Oregonian 4.5 of 5 Stars
"These stories were all good when they were written decades ago, but many strike me as great now. Never has the voice of Kurt Vonnegut, humanist and humorist, been more relevant." Mark Lindquist

Kansas City Star 4 of 5 Stars
"Every event is calculated, leading up to a revelation or pronouncement that doesn't hide behind metaphors or symbolism--something seen as banal or amateurish by today's standards. ... But reading these Vonnegut pieces is deeper, because he provides enough substance to reassure us that we are not in the hands of a hack." Noah Homola

Los Angeles Times 4 of 5 Stars
"They're very skillfully done, ‘mousetrap stories,' as Dave Eggers describes them in his foreword, tales to be taken at a single sitting, with a twist or moral pill that comes so quickly at the end the reader scarcely notices it slipping down. ... His particular vision of human life--it's vulnerable, it's precarious, it's pained, and fate is likely to slap us hard at any moment--is already falling into place, as is that wry tone, which mingles wit and resignation with an unashamed moral gaze." Richard Rayner

Minneapolis Star Tribune 4 of 5 Stars
"There's something distinctly timeless about Vonnegut's vision.
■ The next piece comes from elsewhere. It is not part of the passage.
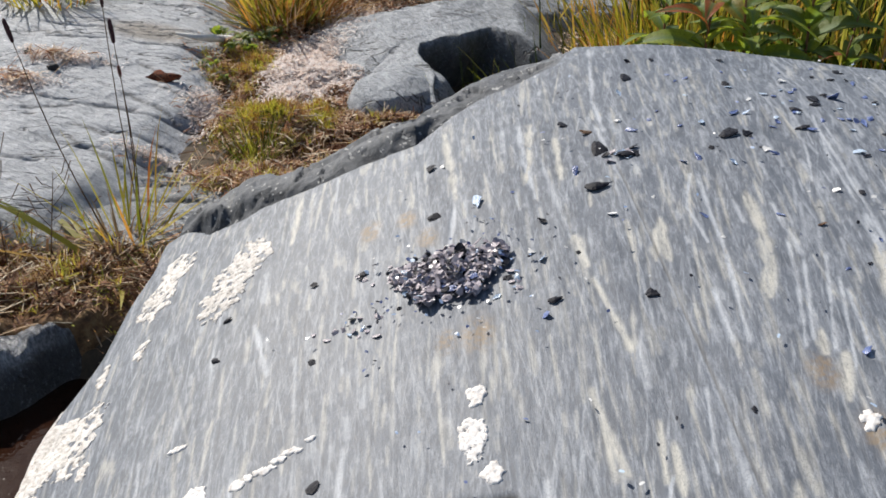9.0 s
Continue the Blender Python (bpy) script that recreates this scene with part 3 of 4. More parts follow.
def streak_map(xs, ys):
    """How much of the pale mineral shows and how creamy it is: the large streaks by place, and many small ones strewn along the fanning grain."""
    gx, gy = np.meshgrid(xs, ys)
    out, tone = np.zeros_like(gx), np.zeros_like(gx)
    rng = random.Random(7)
    marks = [(*s, 0.95) for s in STREAKS]
    for _ in range(2700):
        x, y = rng.uniform(-0.72, 0.74), rng.uniform(0.30, 1.56)
        long = rng.random() < 0.10
        ln = min(0.30, rng.lognormvariate(-2.4 if long else -3.7, 0.5))
        slope = 0.075 + 0.36 * x + 0.085 * (y - 1) + rng.gauss(0, 0.10 if long else 0.05)
        marks.append((x + slope * ln / 2, y + ln / 2, x - slope * ln / 2, y - ln / 2, min(0.006, max(0.0018, rng.lognormvariate(-6.2 if long else -5.8, 0.4))),
                      rng.random() < (0.55 if x < 0.1 else 0.25), rng.uniform(0.35, 0.8) if long else rng.uniform(0.15, 0.6)))
    for _ in range(900):
        x, y, ln = rng.uniform(0.05, 0.62), rng.uniform(0.55, 1.42), rng.uniform(0.015, 0.07)
        slope = 0.075 + 0.36 * x + rng.gauss(0, 0.08)
        marks.append((x + slope * ln / 2, y + ln / 2, x - slope * ln / 2, y - ln / 2, rng.uniform(0.0016, 0.0042), False, rng.uniform(0.25, 0.65)))
    for _ in range(400):
        x, y, ln = rng.uniform(-0.58, 0.08), rng.uniform(0.60, 1.42), rng.uniform(0.02, 0.075)
        slope = 0.075 + 0.36 * x + rng.gauss(0, 0.04)
        marks.append((x + slope * ln / 2, y + ln / 2, x - slope * ln / 2, y - ln / 2, rng.uniform(0.0016, 0.0038), True, rng.uniform(0.25, 0.65)))
    for x0, y0, x1, y1, w, creamy, strong in marks:
        if y0 < y1:
            x0, y0, x1, y1 = x1, y1, x0, y0
        j0, j1 = np.searchsorted(ys, (y1 - 0.01, y0 + 0.01))
        i0, i1 = np.searchsorted(xs, (min(x0, x1) - 2.5 * w, max(x0, x1) + 2.5 * w))
        if j1 - j0 < 2 or i1 - i0 < 2:
            continue
        px, py = gx[j0:j1, i0:i1], gy[j0:j1, i0:i1]
        t = (py - y1) / (y0 - y1)
        mid = x1 + (x0 - x1) * t + 0.22 * w * (vn(py * 25, px * 0 + x0 * 99) - 0.5)
        ww = w * 0.55 * (0.5 + 0.9 * vn(py * 75, px * 0 + x1 * 77, 3)) * (0.45 + 0.55 * np.clip(4 * np.minimum(t, 1 - t), 0, 1) if creamy and strong < 0.9 or w > 0.006 else 1.0)
        m = strong * np.exp(-np.abs((px - mid) / ww) ** 3) * step(-0.03, 0.05, t) * step(1.03, 0.95, t) * (0.7 + 0.3 * vn(py * 70, px * 0 + x0 * 31, 4))
        tone[j0:j1, i0:i1] = np.where(m > out[j0:j1, i0:i1], float(creamy), tone[j0:j1, i0:i1])
        out[j0:j1, i0:i1] = np.maximum(out[j0:j1, i0:i1], m)
    return out, tone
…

As old-fashioned as some of his cultural touchstones might seem, there's no denying that his fiction bears eternal truths." Kevin Canfield

Washington Post 4 of 5 Stars
"It's good to have these stories, good to hear that inimitable voice once more. It's heartening to discover that Vonnegut's work, even at this early, relatively undeveloped stage, is still vital, still affecting, still capable of helping us through this thing. Whatever it is." William Sheehan

San Francisco Chronicle 3 of 5 Stars
"It is a curiosity, an album of B-sides, a snapshot from a time when a certain kind of story was prized by mainstream magazines. ... There's a time-capsule quality to the 30 stories in [Look at the Birdie and While Mortals Sleep], plenty of ‘By golly' and ‘Mercy me' dialogue, some bucking against 1950s conformity, and that peculiar brand of futurism that looks pretty silly in the rearview mirror (really, a talking refrigerator?)." Jess Walter

Critical Summary

While most reviewers considered these stories, written to meet the expectations of a bygone era, quaint and nostalgic if nonetheless still relevant to our times, a few found their emphasis on plot twists and explicit morals passé. All, however, agreed that Vonnegut's dry and unassuming tone, unadorned prose, and unique vision of life are evident even at this early stage in his career. For most, this was reason enough to pay tribute to and recommend this posthumous collection. Vonnegut's enduring themes lend these tales a timeless quality. "Predictive of Vonnegut's great future" (Los Angeles Times), While Mortals Sleep presents an American master polishing his already considerable skills, and Vonnegut's fans will be grateful to hear his distinct voice once again.